I have at least three Facebook friends who forward this ridiculously stupid meme at least once a week that reads, “Just want to see how many people think prayer should be put back in our schools.” I want to scream at this meme every time I see it and say, “Prayer was never removed!!!!” The only thing that was removed was prayer LED BY a public school district employee or someone designated by them to which all students were essentially forced to listen.
Individual groups that want to pray on campus such as Fellowship of Christian Athletes are free to do so. Better yet, individuals that want to pray don’t even have to ask permission. They can pray anytime they want and in any setting within the public school they want. Organized or impromptu groups may have to ask permission to pray during certain times of the school day, and their prayers cannot be mandated throughout the school or spoken over an intercom, but public schools cannot stop them from praying.

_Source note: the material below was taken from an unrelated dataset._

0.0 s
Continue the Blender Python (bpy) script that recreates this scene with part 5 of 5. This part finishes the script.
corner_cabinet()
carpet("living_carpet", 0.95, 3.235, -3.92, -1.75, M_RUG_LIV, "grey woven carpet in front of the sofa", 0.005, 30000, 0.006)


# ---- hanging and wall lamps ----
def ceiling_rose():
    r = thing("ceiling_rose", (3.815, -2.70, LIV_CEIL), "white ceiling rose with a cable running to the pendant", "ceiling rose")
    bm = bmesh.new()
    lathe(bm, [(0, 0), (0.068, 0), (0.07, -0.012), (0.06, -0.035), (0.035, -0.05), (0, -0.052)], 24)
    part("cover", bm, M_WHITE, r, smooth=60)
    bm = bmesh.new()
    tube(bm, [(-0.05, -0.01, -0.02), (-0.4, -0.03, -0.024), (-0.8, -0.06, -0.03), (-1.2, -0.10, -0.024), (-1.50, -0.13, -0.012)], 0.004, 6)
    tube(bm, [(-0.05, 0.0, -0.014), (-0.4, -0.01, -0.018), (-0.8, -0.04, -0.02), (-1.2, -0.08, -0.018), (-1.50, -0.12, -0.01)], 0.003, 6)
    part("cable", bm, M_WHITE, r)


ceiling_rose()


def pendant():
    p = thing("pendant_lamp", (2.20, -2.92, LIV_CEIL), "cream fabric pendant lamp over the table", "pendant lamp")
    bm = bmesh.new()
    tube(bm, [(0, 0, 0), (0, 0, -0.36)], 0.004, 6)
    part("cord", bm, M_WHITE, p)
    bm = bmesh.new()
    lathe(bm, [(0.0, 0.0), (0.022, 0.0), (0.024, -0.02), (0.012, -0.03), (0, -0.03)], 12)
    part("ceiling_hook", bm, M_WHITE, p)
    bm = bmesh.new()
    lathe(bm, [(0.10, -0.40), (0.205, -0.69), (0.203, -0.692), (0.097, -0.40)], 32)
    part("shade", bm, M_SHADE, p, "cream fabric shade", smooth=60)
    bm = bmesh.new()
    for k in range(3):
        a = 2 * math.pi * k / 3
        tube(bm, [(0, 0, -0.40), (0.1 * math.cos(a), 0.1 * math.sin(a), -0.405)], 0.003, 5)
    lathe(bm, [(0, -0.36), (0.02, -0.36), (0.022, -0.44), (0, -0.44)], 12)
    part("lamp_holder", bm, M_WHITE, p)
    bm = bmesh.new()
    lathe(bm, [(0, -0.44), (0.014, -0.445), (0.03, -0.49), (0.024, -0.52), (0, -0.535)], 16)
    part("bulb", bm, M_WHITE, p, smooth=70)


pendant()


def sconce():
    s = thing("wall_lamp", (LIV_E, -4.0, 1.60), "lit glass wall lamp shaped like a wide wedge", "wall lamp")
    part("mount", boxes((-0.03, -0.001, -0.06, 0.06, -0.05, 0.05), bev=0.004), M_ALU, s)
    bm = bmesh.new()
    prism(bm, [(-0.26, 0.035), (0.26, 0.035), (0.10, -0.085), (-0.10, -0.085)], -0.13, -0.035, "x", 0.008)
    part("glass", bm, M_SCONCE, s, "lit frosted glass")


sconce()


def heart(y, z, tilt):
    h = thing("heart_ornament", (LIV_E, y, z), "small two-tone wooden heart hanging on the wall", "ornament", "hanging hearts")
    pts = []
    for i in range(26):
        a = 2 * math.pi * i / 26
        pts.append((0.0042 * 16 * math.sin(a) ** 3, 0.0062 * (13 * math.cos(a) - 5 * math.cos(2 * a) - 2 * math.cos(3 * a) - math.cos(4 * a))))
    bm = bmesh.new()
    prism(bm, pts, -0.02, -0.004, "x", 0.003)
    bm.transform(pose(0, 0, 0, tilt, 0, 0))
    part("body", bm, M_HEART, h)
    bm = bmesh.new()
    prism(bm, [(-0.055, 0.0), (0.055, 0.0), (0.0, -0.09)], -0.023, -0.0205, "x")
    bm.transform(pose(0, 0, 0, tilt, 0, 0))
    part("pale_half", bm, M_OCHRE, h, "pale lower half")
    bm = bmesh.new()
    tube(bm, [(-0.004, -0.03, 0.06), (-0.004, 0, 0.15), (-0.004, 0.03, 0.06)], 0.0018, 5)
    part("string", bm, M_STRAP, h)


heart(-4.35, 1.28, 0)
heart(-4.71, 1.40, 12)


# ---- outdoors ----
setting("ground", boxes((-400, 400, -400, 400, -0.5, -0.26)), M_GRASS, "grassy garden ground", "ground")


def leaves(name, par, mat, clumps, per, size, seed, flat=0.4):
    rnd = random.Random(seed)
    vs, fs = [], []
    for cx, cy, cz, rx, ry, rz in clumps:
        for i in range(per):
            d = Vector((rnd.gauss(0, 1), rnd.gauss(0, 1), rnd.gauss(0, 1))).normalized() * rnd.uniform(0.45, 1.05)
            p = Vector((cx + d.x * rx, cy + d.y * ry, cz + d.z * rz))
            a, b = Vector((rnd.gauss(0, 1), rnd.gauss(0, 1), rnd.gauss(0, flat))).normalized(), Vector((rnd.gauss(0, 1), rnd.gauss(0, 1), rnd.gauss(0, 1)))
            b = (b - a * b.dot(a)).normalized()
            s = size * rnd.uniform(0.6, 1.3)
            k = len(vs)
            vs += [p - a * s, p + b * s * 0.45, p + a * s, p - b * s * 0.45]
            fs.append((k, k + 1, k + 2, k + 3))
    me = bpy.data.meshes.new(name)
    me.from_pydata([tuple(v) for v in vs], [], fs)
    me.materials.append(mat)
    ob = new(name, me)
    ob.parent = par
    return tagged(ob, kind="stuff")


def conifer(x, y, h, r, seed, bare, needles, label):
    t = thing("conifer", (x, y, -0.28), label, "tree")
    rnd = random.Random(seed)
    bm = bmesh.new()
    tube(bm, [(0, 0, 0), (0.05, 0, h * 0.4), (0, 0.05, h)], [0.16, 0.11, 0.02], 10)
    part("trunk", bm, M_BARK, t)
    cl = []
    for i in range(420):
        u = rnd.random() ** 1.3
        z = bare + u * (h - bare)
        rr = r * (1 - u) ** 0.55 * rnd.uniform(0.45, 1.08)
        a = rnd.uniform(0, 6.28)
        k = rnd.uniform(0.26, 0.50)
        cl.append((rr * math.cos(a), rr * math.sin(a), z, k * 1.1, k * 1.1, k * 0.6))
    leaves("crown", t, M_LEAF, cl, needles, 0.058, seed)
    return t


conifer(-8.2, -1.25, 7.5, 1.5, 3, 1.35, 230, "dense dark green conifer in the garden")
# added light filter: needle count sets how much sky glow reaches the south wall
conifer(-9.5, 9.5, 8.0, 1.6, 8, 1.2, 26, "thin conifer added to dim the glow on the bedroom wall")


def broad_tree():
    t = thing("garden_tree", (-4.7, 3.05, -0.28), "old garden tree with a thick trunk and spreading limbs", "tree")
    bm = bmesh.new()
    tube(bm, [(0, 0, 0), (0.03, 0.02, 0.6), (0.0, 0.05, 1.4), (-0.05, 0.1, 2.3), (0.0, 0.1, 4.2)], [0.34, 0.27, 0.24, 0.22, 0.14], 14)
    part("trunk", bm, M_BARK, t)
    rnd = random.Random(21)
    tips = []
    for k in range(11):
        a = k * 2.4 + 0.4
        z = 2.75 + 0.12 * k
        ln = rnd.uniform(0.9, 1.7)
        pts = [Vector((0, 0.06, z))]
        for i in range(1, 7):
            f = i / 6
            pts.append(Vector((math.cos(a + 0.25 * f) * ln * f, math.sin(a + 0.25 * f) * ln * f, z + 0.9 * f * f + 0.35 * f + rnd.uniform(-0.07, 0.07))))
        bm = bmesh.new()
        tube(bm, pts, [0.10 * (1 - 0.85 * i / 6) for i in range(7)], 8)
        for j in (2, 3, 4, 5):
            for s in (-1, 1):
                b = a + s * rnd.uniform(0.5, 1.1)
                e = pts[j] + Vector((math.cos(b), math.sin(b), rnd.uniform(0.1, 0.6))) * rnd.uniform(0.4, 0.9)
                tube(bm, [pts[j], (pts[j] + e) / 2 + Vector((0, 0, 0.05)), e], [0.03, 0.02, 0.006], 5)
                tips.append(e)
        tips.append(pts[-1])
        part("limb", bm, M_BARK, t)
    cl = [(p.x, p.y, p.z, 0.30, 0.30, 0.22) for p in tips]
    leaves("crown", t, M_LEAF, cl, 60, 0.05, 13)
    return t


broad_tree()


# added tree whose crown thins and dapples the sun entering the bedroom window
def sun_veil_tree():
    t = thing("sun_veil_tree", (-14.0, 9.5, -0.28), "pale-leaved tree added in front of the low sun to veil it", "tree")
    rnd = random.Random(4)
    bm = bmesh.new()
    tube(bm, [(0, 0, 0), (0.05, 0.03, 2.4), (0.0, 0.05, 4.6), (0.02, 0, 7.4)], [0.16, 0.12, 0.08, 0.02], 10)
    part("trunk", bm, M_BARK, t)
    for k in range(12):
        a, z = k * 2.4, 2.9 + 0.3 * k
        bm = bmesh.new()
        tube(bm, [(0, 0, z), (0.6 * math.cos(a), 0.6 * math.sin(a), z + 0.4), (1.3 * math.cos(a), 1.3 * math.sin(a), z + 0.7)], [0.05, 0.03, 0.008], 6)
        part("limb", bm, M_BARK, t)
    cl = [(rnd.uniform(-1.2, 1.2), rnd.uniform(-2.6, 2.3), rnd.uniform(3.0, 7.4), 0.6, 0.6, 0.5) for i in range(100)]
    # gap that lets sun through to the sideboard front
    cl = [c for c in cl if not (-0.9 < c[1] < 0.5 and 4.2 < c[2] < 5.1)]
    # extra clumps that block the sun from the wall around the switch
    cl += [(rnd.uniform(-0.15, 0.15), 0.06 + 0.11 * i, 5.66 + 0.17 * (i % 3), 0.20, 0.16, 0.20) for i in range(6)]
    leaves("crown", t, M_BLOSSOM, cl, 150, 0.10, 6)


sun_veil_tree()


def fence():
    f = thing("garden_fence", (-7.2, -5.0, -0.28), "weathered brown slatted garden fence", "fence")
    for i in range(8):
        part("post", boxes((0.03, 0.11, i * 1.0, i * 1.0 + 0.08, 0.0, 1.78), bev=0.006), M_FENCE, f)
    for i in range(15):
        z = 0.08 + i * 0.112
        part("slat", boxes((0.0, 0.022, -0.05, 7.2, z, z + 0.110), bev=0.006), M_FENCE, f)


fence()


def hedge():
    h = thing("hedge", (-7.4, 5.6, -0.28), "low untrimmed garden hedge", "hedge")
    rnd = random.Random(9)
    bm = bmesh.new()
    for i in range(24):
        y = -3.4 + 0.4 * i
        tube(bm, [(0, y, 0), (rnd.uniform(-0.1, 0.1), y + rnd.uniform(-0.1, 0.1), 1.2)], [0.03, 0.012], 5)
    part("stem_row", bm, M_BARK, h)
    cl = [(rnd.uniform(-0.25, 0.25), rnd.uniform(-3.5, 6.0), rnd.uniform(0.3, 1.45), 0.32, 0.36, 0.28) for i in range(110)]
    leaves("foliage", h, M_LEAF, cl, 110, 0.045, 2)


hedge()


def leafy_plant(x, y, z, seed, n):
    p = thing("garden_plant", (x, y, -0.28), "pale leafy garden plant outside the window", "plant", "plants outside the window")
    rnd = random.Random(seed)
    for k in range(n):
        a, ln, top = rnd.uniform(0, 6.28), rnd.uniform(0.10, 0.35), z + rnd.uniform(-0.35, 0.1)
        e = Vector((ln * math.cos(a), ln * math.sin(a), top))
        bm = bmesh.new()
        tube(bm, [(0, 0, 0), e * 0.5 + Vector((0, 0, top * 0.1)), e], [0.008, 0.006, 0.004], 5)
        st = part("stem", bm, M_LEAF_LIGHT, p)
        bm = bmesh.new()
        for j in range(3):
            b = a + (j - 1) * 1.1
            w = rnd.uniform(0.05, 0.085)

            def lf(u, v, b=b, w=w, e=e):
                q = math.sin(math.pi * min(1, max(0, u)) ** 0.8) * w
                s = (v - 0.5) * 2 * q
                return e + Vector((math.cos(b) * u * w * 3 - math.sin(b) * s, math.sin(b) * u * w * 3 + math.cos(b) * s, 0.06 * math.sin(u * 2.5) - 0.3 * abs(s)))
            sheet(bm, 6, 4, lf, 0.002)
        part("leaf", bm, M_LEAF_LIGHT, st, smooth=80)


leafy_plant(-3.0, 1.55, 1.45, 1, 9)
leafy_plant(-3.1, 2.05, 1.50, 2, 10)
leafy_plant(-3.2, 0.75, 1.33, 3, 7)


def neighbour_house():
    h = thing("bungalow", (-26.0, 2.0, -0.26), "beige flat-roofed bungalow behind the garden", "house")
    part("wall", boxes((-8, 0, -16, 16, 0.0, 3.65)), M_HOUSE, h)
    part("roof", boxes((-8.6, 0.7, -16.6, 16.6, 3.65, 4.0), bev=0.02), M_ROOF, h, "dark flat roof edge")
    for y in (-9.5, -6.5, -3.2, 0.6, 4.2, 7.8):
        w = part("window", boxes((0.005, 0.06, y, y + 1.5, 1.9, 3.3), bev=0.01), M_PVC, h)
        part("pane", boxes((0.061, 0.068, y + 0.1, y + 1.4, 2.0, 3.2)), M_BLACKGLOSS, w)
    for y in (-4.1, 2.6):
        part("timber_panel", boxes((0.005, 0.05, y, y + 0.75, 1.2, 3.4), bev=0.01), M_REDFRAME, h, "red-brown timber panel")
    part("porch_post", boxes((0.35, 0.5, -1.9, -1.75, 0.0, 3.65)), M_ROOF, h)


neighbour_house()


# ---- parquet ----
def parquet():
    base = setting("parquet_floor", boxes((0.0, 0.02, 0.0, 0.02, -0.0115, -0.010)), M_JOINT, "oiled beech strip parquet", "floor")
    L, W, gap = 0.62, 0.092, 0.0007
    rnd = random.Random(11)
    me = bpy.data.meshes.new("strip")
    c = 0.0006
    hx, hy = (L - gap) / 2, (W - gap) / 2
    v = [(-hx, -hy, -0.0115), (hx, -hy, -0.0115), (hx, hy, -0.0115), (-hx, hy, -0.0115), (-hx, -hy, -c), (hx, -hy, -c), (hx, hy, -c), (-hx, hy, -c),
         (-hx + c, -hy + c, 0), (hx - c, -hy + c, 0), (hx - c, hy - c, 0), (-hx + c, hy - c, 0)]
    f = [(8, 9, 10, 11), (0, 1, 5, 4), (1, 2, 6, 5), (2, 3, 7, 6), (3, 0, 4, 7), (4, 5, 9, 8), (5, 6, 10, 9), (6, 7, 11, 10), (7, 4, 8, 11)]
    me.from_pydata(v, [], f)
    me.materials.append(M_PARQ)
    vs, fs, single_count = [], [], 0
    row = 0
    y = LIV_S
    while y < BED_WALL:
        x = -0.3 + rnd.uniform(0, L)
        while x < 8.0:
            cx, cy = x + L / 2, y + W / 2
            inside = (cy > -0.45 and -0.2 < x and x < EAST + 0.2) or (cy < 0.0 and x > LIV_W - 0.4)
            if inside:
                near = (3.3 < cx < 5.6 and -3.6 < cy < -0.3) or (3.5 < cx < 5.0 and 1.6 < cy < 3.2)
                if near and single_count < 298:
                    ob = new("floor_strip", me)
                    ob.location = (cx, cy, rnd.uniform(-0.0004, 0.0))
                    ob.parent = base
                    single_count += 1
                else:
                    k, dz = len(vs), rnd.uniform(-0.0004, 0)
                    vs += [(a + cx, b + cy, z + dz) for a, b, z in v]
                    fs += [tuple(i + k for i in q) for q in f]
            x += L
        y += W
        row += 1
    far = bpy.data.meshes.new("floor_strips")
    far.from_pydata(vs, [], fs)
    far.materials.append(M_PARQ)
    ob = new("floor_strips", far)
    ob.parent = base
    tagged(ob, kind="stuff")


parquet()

In addition to prayer not being banned from public schools, there has never been a ban on religious discussion between students or the ability for a school system to offer a class about religion.
But look at the list of things that were all deemed UNCONSTITUTIONAL and tell me why “In God we Trust” would not make that list. Here’s the list (all are US Supreme Court decisions:)

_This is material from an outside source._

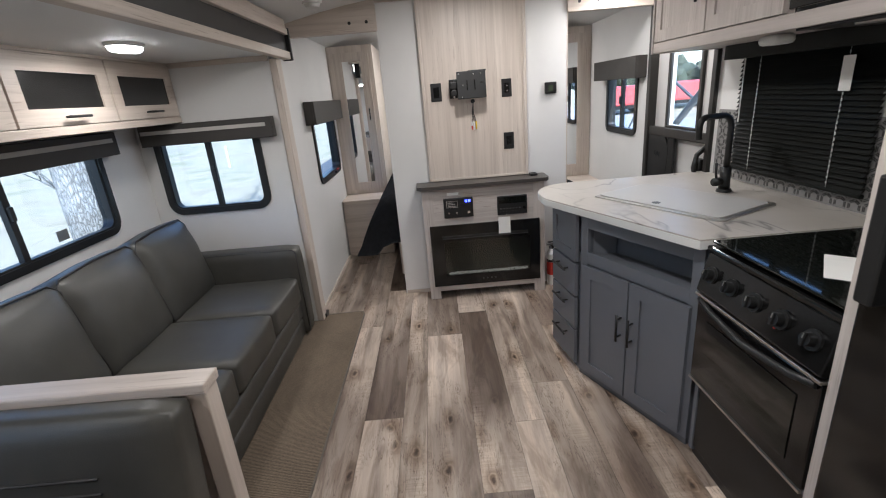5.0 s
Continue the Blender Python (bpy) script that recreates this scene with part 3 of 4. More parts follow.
fp = thing("electric_fireplace", (0.725, 4.84, 0.10), "black glass electric fireplace with a crystal bed", "fireplace")
def ringbox(x0, x1, z0, z1, a, b, c, d, y0, y1, bev=0.002):
    return ring(bmesh.new(), [(x0, z0), (x1, z0), (x1, z1), (x0, z1)], [(a, c), (b, c), (b, d), (a, d)], y0, y1, lambda u, v, w: (u, w, v))
part("frame", ringbox(0.336, 1.114, 0.105, 0.565, 0.430, 1.045, 0.185, 0.445, 4.826, 4.839), M_BLACKG, fp)
part("firebox", B(0.42, 1.055, 4.87, 4.88, 0.175, 0.455), M_FRINT, fp, "dark firebox lining")
part("firebox_floor", B(0.42, 1.055, 4.84, 4.87, 0.172, 0.182), M_FRINT, fp)
gp = part("glass", B(0.425, 1.05, 4.8285, 4.8305, 0.18, 0.45), glass_mat("fire_glass", (0.72, 0.73, 0.70)), fp)
gp.visible_shadow = False
vent = part("vent_slot", B(0.42, 1.03, 4.823, 4.8262, 0.468, 0.487, 0.003), M_BLACK, fp)
part("vent_lip", B(0.42, 1.03, 4.818, 4.8262, 0.464, 0.468, 0.001), M_BLACKM, fp)
rng = random.Random(4)
bm = bmesh.new()
for i in range(650):
    x, z, r = rng.uniform(0.45, 1.03), rng.uniform(0.184, 0.199), rng.uniform(0.0025, 0.0052)
    bmesh.ops.create_icosphere(bm, subdivisions=1, radius=r, matrix=Matrix.Translation((x, rng.uniform(4.838, 4.862), z)) @ Euler([rng.uniform(0, 3) for _ in range(3)]).to_matrix().to_4x4())
cr = part("crystals", bm, M_CRYST, fp, "bed of clear glass crystals")
cr["kind"] = "stuff"
for k in range(4):
    part("touch_key", B(0.690 + 0.03 * k, 0.702 + 0.03 * k, 4.8245, 4.8258, 0.141, 0.149), M_VAL, fp)

def knob(parent, x, z, y, r, mat_, d=0.014):
    return part("knob", cyl(bmesh.new(), (x, y, z), (x, y - d, z), r, r * 0.85, 14), mat_, parent)

st = thing("control_panel", (0.548, 4.84, 0.615), "black control panel with blue digits", "control panel")
part("face", B(0.446, 0.651, 4.826, 4.8415, 0.617, 0.757, 0.004), M_BLACK, st)
part("display_frame", ringbox(0.465, 0.545, 0.692, 0.738, 0.468, 0.542, 0.695, 0.735, 4.8235, 4.8262), M_STEEL, st)
bm = bmesh.new()
for k in range(3):
    box(bm, 0.474, 0.536 - 0.01 * k, 4.8240, 4.8258, 0.700 + 0.012 * k, 0.704 + 0.012 * k)
part("lettering", bm, M_VALT, st)
for x in (0.595, 0.618):
    part("digit", B(x, x + 0.016, 4.8235, 4.8258, 0.724, 0.742), M_BLUE, st, "blue lit digit")
for k in range(8):
    part("switch", B(0.558 + 0.02 * (k % 4), 0.568 + 0.02 * (k % 4), 4.822, 4.8262, 0.690 + 0.018 * (k // 4), 0.698 + 0.018 * (k // 4)), M_BLACKM, st)
for x in (0.48, 0.535):
    knob(st, x, 0.655, 4.826, 0.007, M_CHROME)
knob(st, 0.618, 0.655, 4.826, 0.012, M_CHROME)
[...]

- In 1948, it was deemed unconstitutional to practice religious instruction in public schools.
- In 1962, it was deemed unconstitutional for a teacher or person designated by a public school district to lead any type of prayer in school.
- In 1963, it was deemed unconstitutional to read the Bible over the school intercom.

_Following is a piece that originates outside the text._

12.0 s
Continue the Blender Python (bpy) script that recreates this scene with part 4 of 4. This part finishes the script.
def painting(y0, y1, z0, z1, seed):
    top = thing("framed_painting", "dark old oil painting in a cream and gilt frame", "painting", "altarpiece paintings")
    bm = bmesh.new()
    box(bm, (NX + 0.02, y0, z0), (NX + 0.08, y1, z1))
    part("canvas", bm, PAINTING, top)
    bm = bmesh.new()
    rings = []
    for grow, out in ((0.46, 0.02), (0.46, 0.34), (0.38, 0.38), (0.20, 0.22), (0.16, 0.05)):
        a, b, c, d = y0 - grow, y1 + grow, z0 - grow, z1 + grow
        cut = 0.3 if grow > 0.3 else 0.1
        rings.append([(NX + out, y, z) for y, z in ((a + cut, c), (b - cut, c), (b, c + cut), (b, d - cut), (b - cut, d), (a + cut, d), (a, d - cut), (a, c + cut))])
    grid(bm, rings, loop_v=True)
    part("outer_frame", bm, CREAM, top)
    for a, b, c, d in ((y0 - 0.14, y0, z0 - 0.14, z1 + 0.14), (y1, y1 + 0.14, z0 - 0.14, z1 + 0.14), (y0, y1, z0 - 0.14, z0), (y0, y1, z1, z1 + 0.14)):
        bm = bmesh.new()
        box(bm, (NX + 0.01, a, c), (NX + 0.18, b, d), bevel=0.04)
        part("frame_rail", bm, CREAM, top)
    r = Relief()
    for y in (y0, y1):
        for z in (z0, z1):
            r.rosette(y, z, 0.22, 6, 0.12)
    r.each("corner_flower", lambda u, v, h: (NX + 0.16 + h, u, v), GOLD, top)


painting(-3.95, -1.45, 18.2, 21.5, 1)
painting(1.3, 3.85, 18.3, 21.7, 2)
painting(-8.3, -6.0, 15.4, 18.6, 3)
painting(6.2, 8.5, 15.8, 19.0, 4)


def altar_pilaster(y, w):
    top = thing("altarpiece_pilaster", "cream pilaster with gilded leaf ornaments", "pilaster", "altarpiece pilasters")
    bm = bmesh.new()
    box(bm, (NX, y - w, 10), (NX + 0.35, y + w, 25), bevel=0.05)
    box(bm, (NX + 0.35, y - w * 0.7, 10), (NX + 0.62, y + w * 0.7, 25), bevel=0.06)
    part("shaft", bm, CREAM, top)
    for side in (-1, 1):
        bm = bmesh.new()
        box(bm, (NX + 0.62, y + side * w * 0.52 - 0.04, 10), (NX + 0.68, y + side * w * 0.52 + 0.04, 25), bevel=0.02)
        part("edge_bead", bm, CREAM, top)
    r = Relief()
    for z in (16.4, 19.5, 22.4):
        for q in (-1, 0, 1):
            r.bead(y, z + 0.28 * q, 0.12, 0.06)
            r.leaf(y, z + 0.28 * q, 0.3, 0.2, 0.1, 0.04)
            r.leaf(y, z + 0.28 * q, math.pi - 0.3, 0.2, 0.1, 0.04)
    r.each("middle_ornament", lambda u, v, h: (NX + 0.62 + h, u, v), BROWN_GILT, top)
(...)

- In 1963, it was deemed unconstitutional to require students to participate in prayer or Bible reading.
- In 1980, it was deemed unconstitutional to post the 10 Commandments on the wall of a public school.
- In 1985, it was deemed unconstitutional to have a moment of silence wherein the expectation or motivation for having it was to encourage prayer.
- In 1990, the Supreme Court ruled that schools must allow religious student groups to meet in order to pray or worship if other non-religious groups were allowed to meet on campus.
- In 1992, it was deemed unconstitutional to have a member of the clergy perform nondenominational prayer at an elementary or secondary school graduation.
- In 2000, the court ruled that students may not use the school’s loudspeaker or intercom system for a student led and initiated prayer.
Nowhere in ANY of those decisions does it say that a student cannot pray on public school grounds. In fact, the old saying that says, “As long as there are tests, there WILL be prayer in schools” is absolutely 100% accurate so long as the student chooses to do so.
I was debating this topic with a devoutly religious man recently and he argued that “In God We Trust” was on our money and government buildings and in the “Declaration of Independence.” And oh yeah, he didn’t mention it, but it’s the official motto of the United States, signed into law to replace E Pluribus Unum by Dwight Eisenhower in 1956.
And you know what? I won’t quibble with it in all of those respects because I don’t think it’s being politicized there towards an audience that should be protected at all costs. Do I think it’s at least mildly unconstitutional? Yes, I believe it contradicts the language of the First Amendment AND Jefferson’s “separation of church and state.” But as my friend said, the morals and principles of our country were mostly derived from religion, and God is simply a universal acceptance that some power greater than us is in charge. I can’t argue a great deal with that.
But if you look at the current political climate, “In God We Trust” being plastered in schools is being done so by the regional winners of a political pissing contest, and as long as we politicize God, the words don’t belong in our schools to be seen by the one population in this country that should be protected from the REAL children who reside here, the adults.